Pick Otter if your meetings are English-language Zoom or Google Meet calls, you care about live captions during the call, you’re a student or educator (the .edu discount is real money), or you want the simplest possible product and don’t have a CRM to sync into. Pick Fireflies if your team runs in more than one language, you want cross-meeting search by default, you need native CRM sync without paying for the top tier, or you want an API that can drive automation outside the editor. Both will produce a usable transcript of your next meeting. The choice is about what you’ll do with that transcript next month, and at what scale.

Sources

Frequently asked questions

Is Otter or Fireflies more accurate?

On clean English audio with a single speaker, they're effectively tied. Independent side-by-side tests put them within half a percentage point of each other. The differences show up under crosstalk (Fireflies keeps speaker labels straighter) and on non-English calls, where Fireflies supports 100+ languages and Otter currently supports only English, French, and Spanish.
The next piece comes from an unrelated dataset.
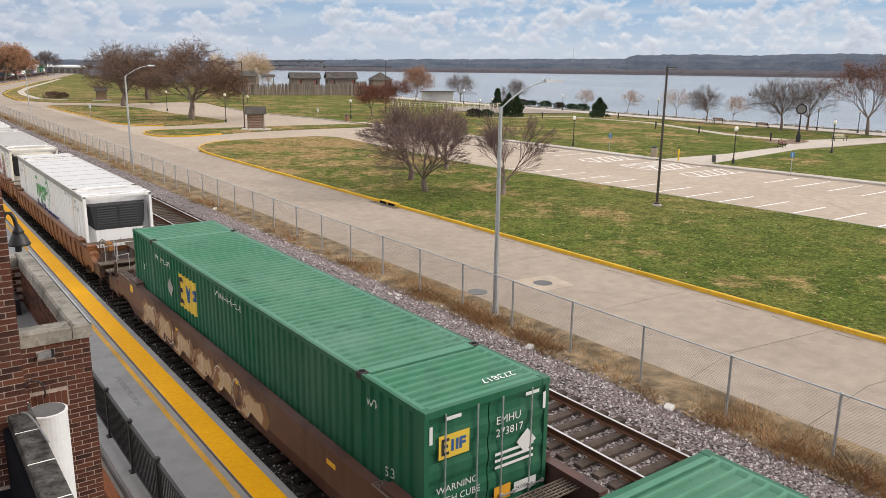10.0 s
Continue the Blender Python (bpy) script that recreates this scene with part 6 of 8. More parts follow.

Can I run both bots in the same meeting?

Yes. Both bots will join the same Zoom or Google Meet call without conflict, which is exactly how we ran our side-by-side tests. There's no good reason to do this long term (you'll have two bots showing up and two subscriptions to manage), but it's the cleanest way to try them on your own meetings before committing.

Is the free plan enough for personal use?

Fireflies' free plan is more generous on paper (800 minutes of storage versus Otter's 300 minutes per month), but both free tiers are best treated as a trial. Otter's 30-minute-per-conversation cap cuts most real meetings in half, and Fireflies' free plan strips out the AI summaries and CRM integrations most people are actually shopping for.

What about Google Meet's bot warnings?

In April 2026, Google Meet started flagging third-party AI note-taker bots, including Otter and Fireflies, as a security risk. The bots still join, but Meet warns the host and can auto-eject the bot from workspaces with a strict security profile. If your company runs Google Meet on a strict security profile, test before committing to a year of either tool.